"É um bom exemplo de arquitectura privada do final do século XIX, princípios do século XX, sólido e muito equilibrado, de que já restam poucos exemplares no centro do Funchal".


Manuela Aranha: em 2014, por ocasião do Dia de Portugal foi-lhe concedido pelo então Presidente da República Cavaco Silva o grau de comendador da Ordem do Mérito.
As antigas instalações do Fundo de Apoio aos Organismos Juvenis (FAOJ), na Rua 31 de janeiro, já têm projeto apresentado com um figurino dito inovador com nome internacional: “Living Studios 31 de Janeiro.
O projecto do Governo Regional tem um público definido: jovens, solteiros, casados, estudantes deslocados ou até estrangeiros, incluindo investigadores e professores e são 88 camas, distribuídas por diversas tipologias, desde quartos simples, duplos, e estúdios.
O histórico edifício, na sua nova "valência", incluirá também outras facilidades, tais como salas de estudo, cozinhas comuns, lavandaria, refeitório, ginásio, e lounge de convívio, bem como uma área ao ar livre com zona desportiva.

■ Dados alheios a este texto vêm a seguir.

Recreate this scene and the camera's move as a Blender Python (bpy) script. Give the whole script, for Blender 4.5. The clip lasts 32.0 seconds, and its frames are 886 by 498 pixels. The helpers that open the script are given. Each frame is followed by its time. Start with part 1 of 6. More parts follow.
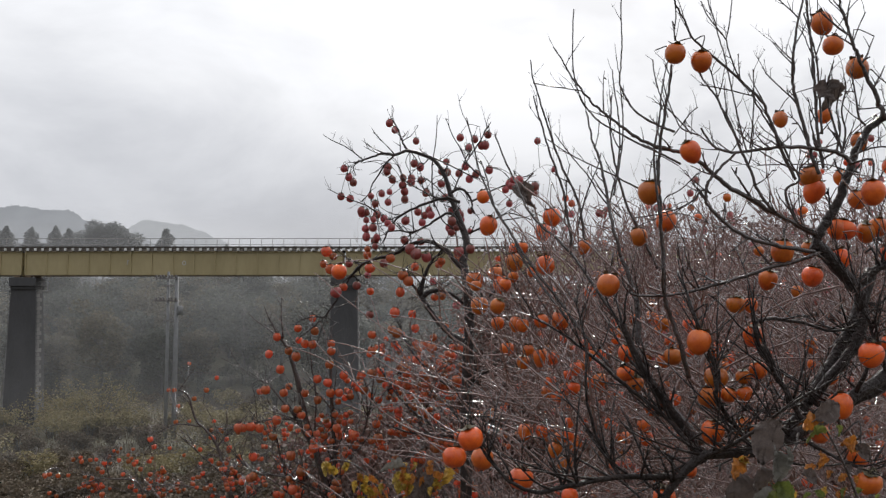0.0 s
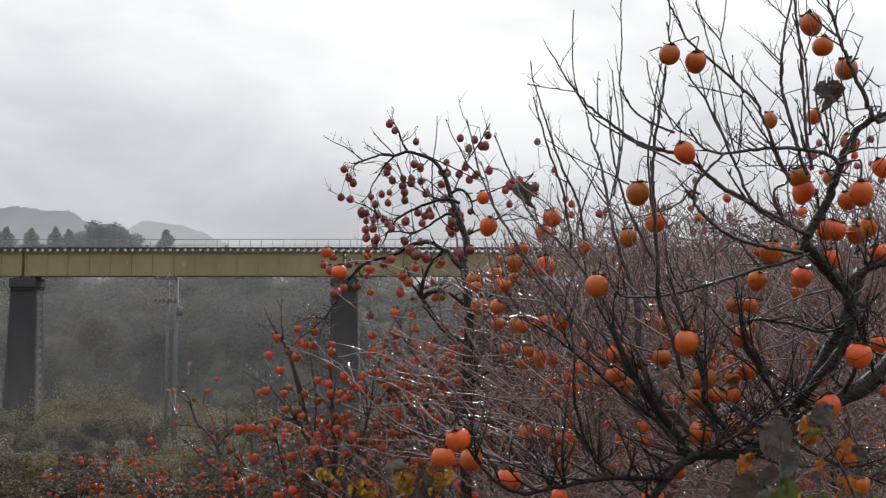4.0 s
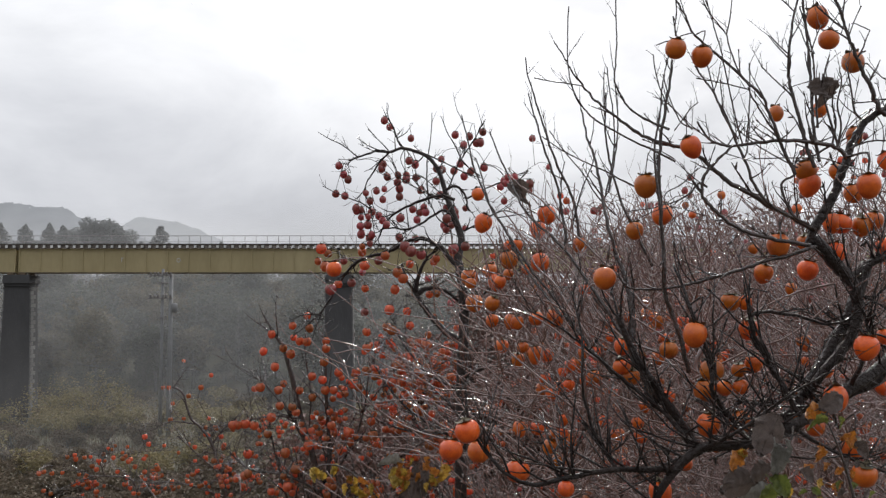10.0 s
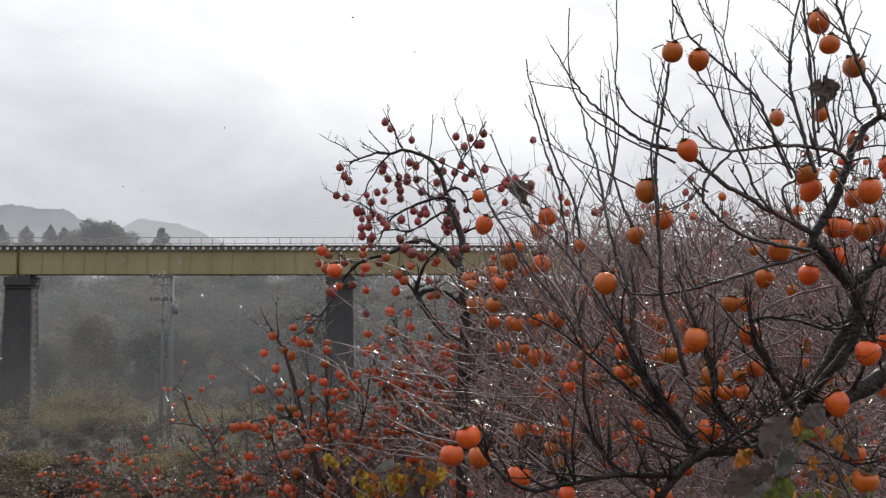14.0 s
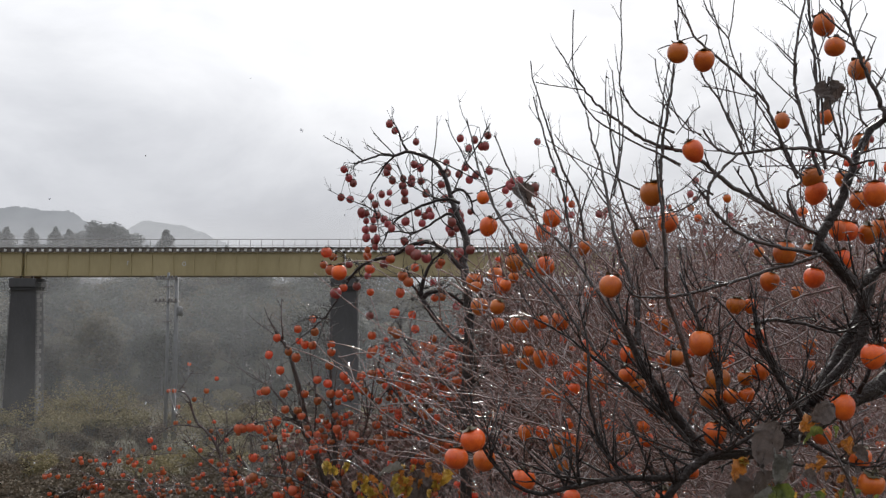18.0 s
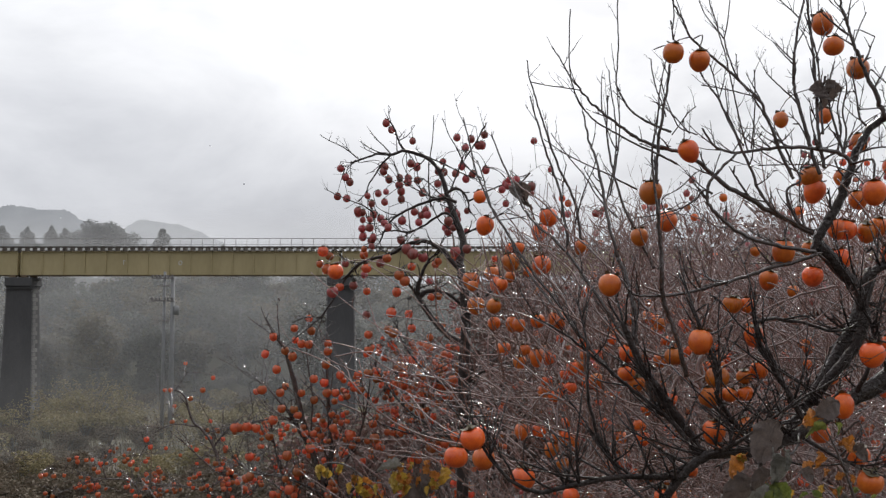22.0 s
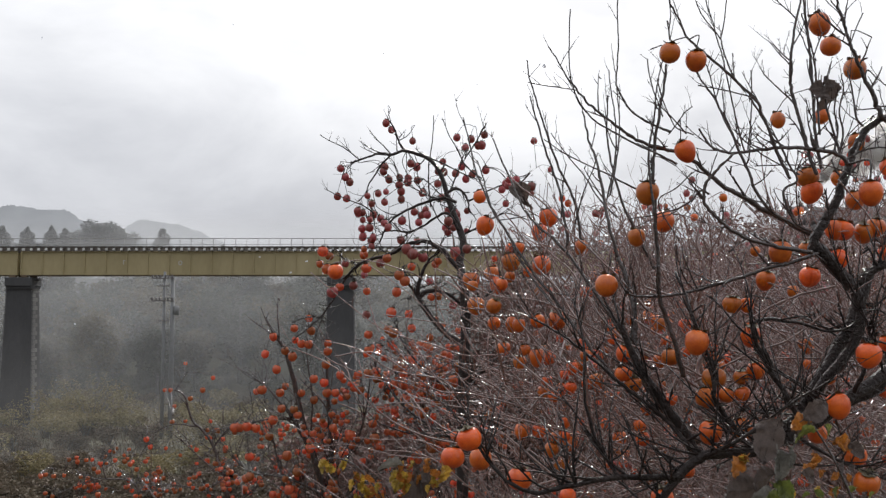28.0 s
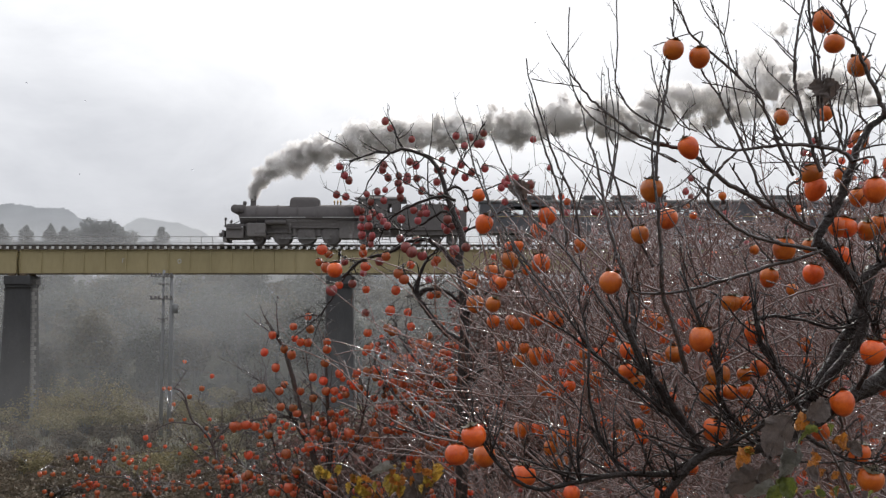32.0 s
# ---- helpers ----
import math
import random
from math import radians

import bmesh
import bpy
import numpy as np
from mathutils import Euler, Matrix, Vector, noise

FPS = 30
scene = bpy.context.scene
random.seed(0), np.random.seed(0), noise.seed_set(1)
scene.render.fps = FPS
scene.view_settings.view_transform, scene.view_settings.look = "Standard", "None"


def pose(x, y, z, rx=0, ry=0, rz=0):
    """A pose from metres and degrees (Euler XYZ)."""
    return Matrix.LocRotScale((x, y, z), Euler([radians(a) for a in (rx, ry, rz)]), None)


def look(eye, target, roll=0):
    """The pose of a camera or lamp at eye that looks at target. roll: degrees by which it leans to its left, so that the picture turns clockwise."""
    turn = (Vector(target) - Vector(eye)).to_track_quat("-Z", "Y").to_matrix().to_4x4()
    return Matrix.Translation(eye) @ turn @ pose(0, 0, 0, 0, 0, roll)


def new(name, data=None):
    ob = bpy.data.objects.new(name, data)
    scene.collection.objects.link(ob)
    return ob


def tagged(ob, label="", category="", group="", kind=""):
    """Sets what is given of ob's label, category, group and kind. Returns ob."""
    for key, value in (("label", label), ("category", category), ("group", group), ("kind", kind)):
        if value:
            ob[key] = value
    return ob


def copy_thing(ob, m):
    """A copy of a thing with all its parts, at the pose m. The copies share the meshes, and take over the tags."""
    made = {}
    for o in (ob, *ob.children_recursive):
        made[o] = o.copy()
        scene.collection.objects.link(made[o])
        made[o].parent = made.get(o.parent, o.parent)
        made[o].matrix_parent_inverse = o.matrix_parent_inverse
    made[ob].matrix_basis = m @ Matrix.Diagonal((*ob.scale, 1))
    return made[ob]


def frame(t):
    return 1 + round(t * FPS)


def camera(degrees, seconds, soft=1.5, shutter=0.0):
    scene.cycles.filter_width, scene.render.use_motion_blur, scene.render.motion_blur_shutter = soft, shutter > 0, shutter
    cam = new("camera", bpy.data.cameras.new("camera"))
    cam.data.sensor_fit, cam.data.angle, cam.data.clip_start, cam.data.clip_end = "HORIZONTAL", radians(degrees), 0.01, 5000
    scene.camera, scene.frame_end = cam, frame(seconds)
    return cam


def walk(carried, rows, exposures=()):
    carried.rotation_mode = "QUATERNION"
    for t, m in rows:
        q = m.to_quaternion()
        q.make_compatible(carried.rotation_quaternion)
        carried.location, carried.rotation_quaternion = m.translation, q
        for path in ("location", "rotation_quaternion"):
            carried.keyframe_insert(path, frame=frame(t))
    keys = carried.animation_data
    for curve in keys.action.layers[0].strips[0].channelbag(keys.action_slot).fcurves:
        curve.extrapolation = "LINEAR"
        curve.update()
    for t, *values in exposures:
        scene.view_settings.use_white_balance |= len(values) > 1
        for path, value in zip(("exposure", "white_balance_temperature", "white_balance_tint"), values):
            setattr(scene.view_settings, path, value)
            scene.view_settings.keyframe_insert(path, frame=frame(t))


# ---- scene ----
cam = camera(50, 32.0, soft=1.3)
walk(cam, [
    (0, pose(0, 0, 1.6, 94.261, 0, 0.47)), (0.5, pose(0, 0, 1.6, 94.309, 0, 0.47)), (1, pose(0, 0, 1.6, 94.309, 0, 0.47)), (1.5, pose(0, 0, 1.6, 94.309, 0, 0.47)),
    (2, pose(0, 0, 1.6, 94.309, 0, 0.47)), (2.5, pose(0, 0, 1.6, 94.309, 0, 0.47)), (3, pose(0, 0, 1.6, 94.309, 0, 0.47)), (3.5, pose(0, 0, 1.6, 94.309, 0, 0.47)),
    (5.5, pose(0, 0, 1.6, 94.309, 0, 0.47)), (6, pose(0, 0, 1.6, 94.309, 0, 0.47)), (6.5, pose(0, 0, 1.6, 94.309, 0, 0.47)), (7, pose(0, 0, 1.6, 94.309, 0, 0.47)),
    (7.5, pose(0, 0, 1.6, 94.207, 0, 0.365)), (8, pose(0, 0, 1.6, 94.156, 0, 0.208)), (8.5, pose(0, 0, 1.6, 94.152, 0, 0.259)), (9, pose(0, 0, 1.6, 94.101, 0, 0.208)),
    (9.5, pose(0, 0, 1.6, 94.101, 0, 0.102)), (10, pose(0, 0, 1.6, 94.101, 0, 0.157)), (10.5, pose(0, 0, 1.6, 94.101, 0, 0.102)), (11, pose(0, 0, 1.6, 94.05, 0, 0.102)),
    (11.5, pose(0, 0, 1.6, 94.05, 0, -0.055)), (12, pose(0, 0, 1.6, 94.05, 0, -0.051)), (12.5, pose(0, 0, 1.6, 93.999, 0, -0.106)), (13, pose(0, 0, 1.6, 94.05, 0, 0)),
    (13.5, pose(0, 0, 1.6, 94.152, 0, 0.157)), (14, pose(0, 0, 1.6, 94.207, 0, 0.208)), (14.5, pose(0, 0, 1.6, 94.258, 0, 0.31)), (16.5, pose(0, 0, 1.6, 94.309, 0, 0.419)),
    (17, pose(0, 0, 1.6, 94.364, 0, 0.467)), (17.5, pose(0, 0, 1.6, 94.364, 0, 0.419)), (18, pose(0, 0, 1.6, 94.309, 0, 0.47)), (18.5, pose(0, 0, 1.6, 94.364, 0, 0.47)),
    (19, pose(0, 0, 1.6, 94.364, 0, 0.467)), (19.5, pose(0, 0, 1.6, 94.364, 0, 0.419)), (20, pose(0, 0, 1.6, 94.364, 0, 0.419)), (20.5, pose(0, 0, 1.6, 94.364, 0, 0.419)),
    (21, pose(0, 0, 1.6, 94.312, 0, 0.419)), (21.5, pose(0, 0, 1.6, 94.415, 0, 0.365)), (22, pose(0, 0, 1.6, 94.258, 0, 0.262)), (22.5, pose(0, 0, 1.6, 94.258, 0, 0.157)),
    (23, pose(0, 0, 1.6, 94.261, 0, 0.157)), (23.5, pose(0, 0, 1.6, 94.258, 0, 0.106)), (24, pose(0, 0, 1.6, 94.207, 0, 0.208)), (24.5, pose(0, 0, 1.6, 94.309, 0, 0.157)),
    (25, pose(0, 0, 1.6, 94.309, 0, 0.157)), (25.5, pose(0, 0, 1.6, 94.258, 0, 0.208)), (27.5, pose(0, 0, 1.6, 94.258, 0, 0.259)), (28, pose(0, 0, 1.6, 94.258, 0, 0.259)),
    (28.5, pose(0, 0, 1.6, 94.207, 0, 0.157)), (29, pose(0, 0, 1.6, 94.152, 0, 0.102)), (29.5, pose(0, 0, 1.6, 93.944, 0, 0.051)), (30, pose(0, 0, 1.6, 93.944, 0, 0.051)),
    (30.5, pose(0, 0, 1.6, 94.05, 0, 0.051)), (31, pose(0, 0, 1.6, 94.05, 0, 0.102)), (31.5, pose(0, 0, 1.6, 94.101, 0, 0.157)), (32, pose(0, 0, 1.6, 94.152, 0, 0.208)),
], exposures=[(0, -0.1), (6.6, -0.14), (8.4, -0.03), (27, -0.03), (32, 0.03)])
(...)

Pois bem, é este projeto a instalar num património da Região que suscitou uma onda de críticas por parte de historiadores, de organizações cívicas e, agora também, mereceu uma votação na Assembleia Regional quando o JPP viu aprovada uma proposta que tem por objetivo principal impedir a demolição uma Quinta icónica do Século XIX conhecida como "antiga FAOJ". A proposta passou com os votos favoráveis do JPP, PS, Iniciativa Liberal e CDU, votos contra do Chega e abstenção do PSD, CDS e PAN. A abstenção do PSD/CDS/PAN significa que, afinal, a maioria também tem dúvidas sobre os efeitos do novo projeto, sendo que será este um indicador que o mesmo não vai avançar na exata medida do apresentado.
Numa achega importante ao vasto conjunto de reações, a antiga diretora regional da Cultura Manuela Aranha, escreve uma carta do leitor, no DN Funchal, onde questiona: "Qual a razão desta demolição? Qual o interesse de destruir o nosso património arquitectónico, principalmente quando está em boas condições?".
Aquele edifício, continua Manuela Aranha, diretora da Cultura durante 12 anos, "é um bom exemplo de arquitectura privada do final do século XIX, princípios do século XX, sólido e muito equilibrado, de que já restam poucos exemplares no centro do Funchal.
Ali não se trata de um espaço vazio, valioso pela sua localização e cuja rendibilidade pode ser multiplicada muitas vezes com uma nova construção. É sim um espaço edificado, de valor patrimonial muito mais elevado do que qualquer vulgar edifício de andares, igual a tantos outros e que não marcam uma cidade. Será que o Governo Regional tem todos os seus serviços alojados em património da Região? Pode não ser adequado para o Laboratório Regional de Saúde Pública, mas por favor, não o deitem abaixo e dêem-lhe nova vida!"
Manuela Aranha conta, também, a história da passagem daquele edifício para as mãos do Governo:
"A proprietária do edifício da Rua 31 de Janeiro, a escritora Maria do Carmo Rodrigues, sabendo que eu procurava melhores instalações (na altura eu era a Delegada do FAOJ na Madeira e o serviço estava sediado na Rua da Carreira, partilhando o espaço com a Direcção Regional do Desporto) propôs-me a sua venda. Quando vi o edifício e o espaço envolvente, rendi-me de imediato, pois vinha exactamente ao encontro do que pretendia: amplo e com óptima localização para a juventude.
Contactei o Dr. Alberto João Jardim que me disse: “Nós não temos dinheiro para as obras”. Ao que lhe respondi: “Eu não quero obras, mas sim o edifício como está”. Ao que ele retorquiu: “Assim já é mais fácil”. Foi uma aquisição amigável, paga em prestações ao longo do tempo.
Passado pouco tempo recebi um telefonema do então Presidente do Governo, Eng. Ornelas Camacho, pedindo para ir ao seu gabinete. Quando lá cheguei tive o grande prazer de ouvir: “Senhora Escultora. Tem aqui a chave do reino”. E nessa noite, eu e o restante pessoal da delegação transferimos os serviços com grande entusiasmo, passando a funcionar de imediato nas novas instalações. Foi um sucesso, pois a sua dimensão e características proporcionaram o desenvolvimento de inúmeras actividades, que não só contribuíram para a formação de mais de uma geração de jovens, como deixou em quase todos uma grata memória que perdura até aos dias de hoje".